Resserrer les boulons
Or la non-censure du Premier ministre tient à quelques voix. 25 exactement. La marge d’erreur est faible. Elle ne peut excéder 4,33 %. D’où la nécessité pour les présidents de groupe de serrer les boulons. L’un et l’autre ont passé leur journée au téléphone afin de s’assurer de la fiabilité de leurs troupes. Chez les LR, nos sources nous assuraient que l’essentiel du groupe soutiendrait Sébastien Lecornu. Chez Liot, seul un ou deux députés pourraient faire défaut. Idem au PS. Le député Paul Christophe qui écrivait mardi soir sur X : « Le compte n’y est pas. Jeudi, je censure », ne devrait pas être massivement suivi. « L’immense majorité des députés du groupe mesurent les gains obtenus tout en sachant qu’il y a encore beaucoup à faire. Mais il serait ingrat et inopportun de ne pas engranger des avancées lorsque nous les gagnons à la faveur d’une stratégie collective et aux bénéfices des habitants de nos circonscriptions », expliquait à La Dépêche Sacha Houlié, ex-macroniste passé chez Place Publique.

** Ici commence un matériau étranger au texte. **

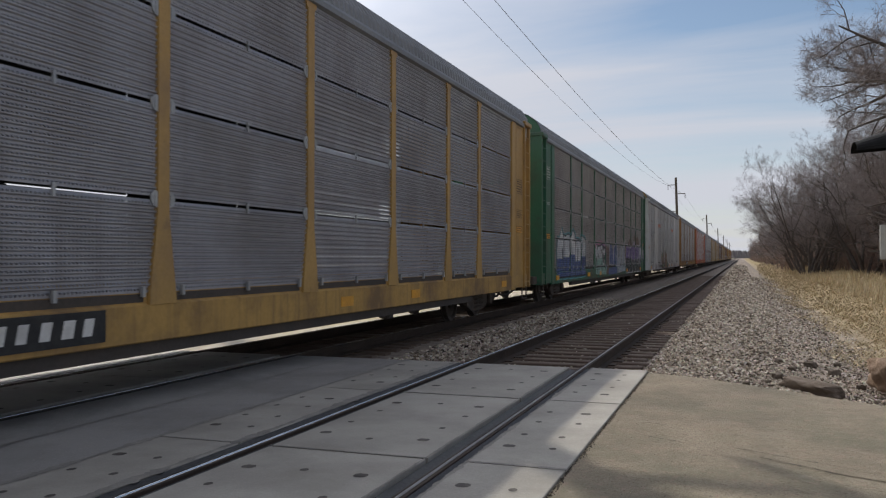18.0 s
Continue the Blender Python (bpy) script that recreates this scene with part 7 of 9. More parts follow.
def mural_19(m):
    m.round("green", (11.07, 1.63), (11.13, 1.71), (11.39, 1.73), (11.69, 1.71), (11.72, 1.62), (11.62, 1.43), (11.43, 1.34), (11.22, 1.36), (11.09, 1.47))
    m.round("green", (12.86, 1.91), (13.07, 1.97), (13.46, 1.93), (13.57, 1.81), (13.74, 1.78), (13.78, 1.64), (13.40, 1.59), (13.07, 1.69), (12.89, 1.81))
    m.round("green", (15.23, 1.23), (15.71, 1.26), (15.86, 1.09), (15.61, 0.93), (15.78, 0.63), (15.01, 0.61), (15.10, 0.79))
    m.round("rustred", (9.89, 1.57), (10.00, 1.71), (10.15, 1.79), (10.17, 1.88), (10.34, 1.93), (10.55, 1.94), (10.61, 1.86), (10.59, 1.69), (10.64, 1.59), (10.75, 1.60), (10.81, 1.53), (11.13, 1.45), (11.30, 1.30), (11.57, 1.44), (11.76, 1.55), (11.88, 1.68), (12.16, 1.72), (12.16, 1.84), (12.48, 1.88), (12.95, 1.82), (13.26, 1.76), (13.78, 1.71), (14.03, 1.55), (14.34, 1.70), (14.79, 1.70), (14.96, 1.57), (14.92, 1.33), (15.32, 1.29), (15.42, 1.06), (15.01, 0.91), (15.37, 0.65), (14.84, 0.60), (13.08, 0.60), (10.24, 0.60), (10.34, 0.74), (10.52, 0.93), (10.18, 1.04), (9.77, 0.94), (9.85, 1.15))
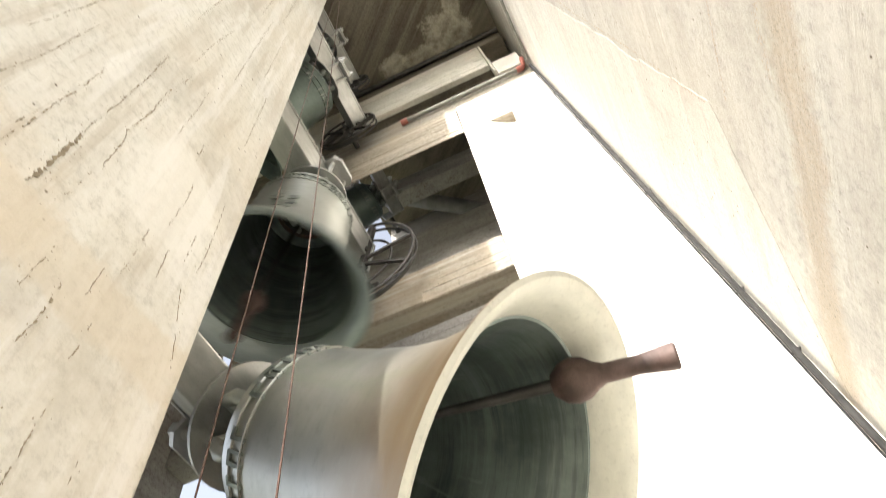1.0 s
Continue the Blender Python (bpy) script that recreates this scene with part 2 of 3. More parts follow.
def floor_tinted_bronze():
    """The largest bell: grey above, the floor's brown reflection painted in towards the lip."""
    n = Nodes("floor_tinted_bronze")
    split = n.tree.nodes.new("ShaderNodeSeparateXYZ")
    n.link(n.coord, split.inputs[0])
    low = n.add("ShaderNodeMath")
    low.operation = "MULTIPLY_ADD"
    n.link(n.noise(4, 6, 0.6), low.inputs[0])
    low.inputs[1].default_value = 0.25
    n.link(split.outputs["Z"], low.inputs[2])
    big = n.noise(2.2, 6, 0.6, n.mapped((1, 1, 2.5)))
    fine = n.noise(30, 5, 0.6)
    colour = n.mix(n.ramp(big, [(0.3, 0.0), (0.7, 1.0)]), (0.38, 0.39, 0.365), (0.54, 0.55, 0.515))
    colour = n.mix(n.ramp(n.noise(1.0, 5, 0.6, n.mapped((9, 9, 0.9))), [(0.56, 0.0), (0.68, 0.35)]), colour, (0.36, 0.42, 0.31))
    # brown reflection of the floor, put into the colour of the flare
    colour = n.mix(n.ramp(low.outputs[0], [(0.22, 0.9), (0.62, 0.0)]), colour, (0.27, 0.185, 0.095))
    colour = n.mix(n.ramp(fine, [(0.55, 0.0), (0.75, 0.3)]), colour, (0.25, 0.25, 0.22))
    n.bump((fine, 0.1, 0.002))
    return n.set(colour, n.ramp(big, [(0.2, 0.42), (0.8, 0.28)]), 0.92)


def turned_patina():
    """The inside of the bells: rings left by the lathe, run over by pale streaks."""
    n = Nodes("turned_patina")
    ring = n.noise(1.0, 5, 0.7, n.mapped((1.2, 1.2, 22.0)))
    cloud = n.noise(3.2, 6, 0.6)
    streak = n.noise(1.0, 6, 0.65, n.mapped((11.0, 11.0, 1.1)), 0.4)
    colour = n.mix(n.ramp(cloud, [(0.32, 0.0), (0.68, 1.0)]), (0.062, 0.082, 0.075), (0.175, 0.213, 0.197))
    colour = n.mix(n.ramp(ring, [(0.40, 0.5), (0.5, 0.0)]), colour, (0.035, 0.048, 0.045))
    colour = n.mix(n.ramp(ring, [(0.54, 0.0), (0.68, 0.3)]), colour, (0.24, 0.28, 0.27))
    colour = n.mix(n.ramp(streak, [(0.60, 0.0), (0.70, 0.45)]), colour, (0.33, 0.38, 0.36))
    n.bump((ring, 0.2, 0.005), (n.noise(45, 5, 0.6), 0.2, 0.002))
    return n.set(colour, n.ramp(cloud, [(0.3, 0.5), (0.7, 0.34)]), 0.5)


M["floor_tinted"] = floor_tinted_bronze()
M["patina"] = turned_patina()


# ---------- mesh helpers ----------
def mesh_of(bm, name, material, smooth=False):
    data = bpy.data.meshes.new(name)
    bmesh.ops.recalc_face_normals(bm, faces=bm.faces)
    bm.to_mesh(data)
    bm.free()
    data.materials.append(material)
    if smooth:
        data.polygons.foreach_set("use_smooth", [True] * len(data.polygons))
        data.set_sharp_from_angle(angle=radians(35))
    return data


def part(name, bm, material, parent=None, label="", smooth=False):
    ob = new(name, mesh_of(bm, name, material, smooth))
    if parent is not None:
        ob.parent = parent
    return tagged(ob, label) if label else ob


def box(bm, lo, hi, bevel=0.0, m=None):
    made = bmesh.ops.create_cube(bm, size=1.0)["verts"]
    size = [b - a for a, b in zip(lo, hi)]
    for v in made:
        v.co = Vector([a + s * (c + 0.5) for a, s, c in zip(lo, size, v.co)])
    if bevel:
        edges = list({e for v in made for e in v.link_edges})
        made = list({v for f in bmesh.ops.bevel(bm, geom=edges, offset=bevel, segments=2, profile=0.6, affect="EDGES")["faces"] for v in f.verts} | {v for v in made if v.is_valid})
    if m is not None:
        for v in made:
            v.co = m @ v.co
    return bm


def boxed(lo, hi, bevel=0.0, m=None):
    return box(bmesh.new(), lo, hi, bevel, m)


def tube(bm, points, radius, sides=10, closed=False):
    points = [Vector(p) for p in points]
    count = len(points)
    rings, side = [], None
    for i, p in enumerate(points):
        a = points[(i - 1) % count] if closed or i else p
        b = points[(i + 1) % count] if closed or i < count - 1 else p
        ahead = (b - a).normalized()
        if side is None:
            side = ahead.orthogonal().normalized()
        side = (side - ahead * side.dot(ahead)).normalized()
        up = ahead.cross(side)
        r = radius[i] if isinstance(radius, (list, tuple)) else radius
        rings.append([bm.verts.new(p + r * (math.cos(q) * side + math.sin(q) * up)) for q in (math.tau * k / sides for k in range(sides))])
    for i in range(count if closed else count - 1):
        a, b = rings[i], rings[(i + 1) % count]
        shift = min(range(sides), key=lambda s: (a[0].co - b[s].co).length) if closed and i == count - 1 else 0
        for k in range(sides):
            bm.faces.new((a[k], a[(k + 1) % sides], b[(k + 1 + shift) % sides], b[(k + shift) % sides]))
    if not closed:
        bm.faces.new(rings[0][::-1])
        bm.faces.new(rings[-1])
    return bm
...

Un autre membre du groupe PS nous le confirmait avec ses mots : « au final je pense que le nombre de députés qui voteront la censure sera faible. En tout cas moins que les 8 qui en janvier dernier avaient voté la censure de Bayrou ». La direction du groupe, elle, était moins confiante et Boris Vallaud a passé la journée à discuter avec les uns et les autres afin de tester leur fiabilité. Laurent Wauquiez et Boris Vallaud, tout comme Olivier Faure, doivent, en effet, montrer qu’ils tiennent leurs troupes et qu’ils peuvent donc être soit des alliés fiables soit de sérieux adversaires. D’où leur insistance à montrer, aujourd’hui, au moins une unité de façade. Il en va de leur pouvoir. Tous avaient donc un intérêt commun : sauver le soldat Lecornu.
Chaque voix compte
S’il apparaît presque certain que le Premier ministre ne tombera pas ce matin, il sera néanmoins intéressant d’observer le nombre de voix qui s’exprimera pour une censure. L’Élysée faisait encore cette semaine le pari que les députés craignaient plus que tout de nouvelles législatives. Le vote d’aujourd’hui aura donc valeur de test car il n’a rien d’un tir à blanc. Chaque vote compte. Un seul d’entre eux peut faire basculer le cours des choses et déclencher une censure, c’est ce qu’a annoncé le président de la République mardi. Si Sébastien Lecornu n’est sauvé qu’à quelques voix cela signifiera donc que les députés n’ont pas peur des urnes et sont prêts à remettre leur siège en jeu. L’Élysée aura alors perdu l’une de ses armes les plus précieuses : l’arme de la dissolution.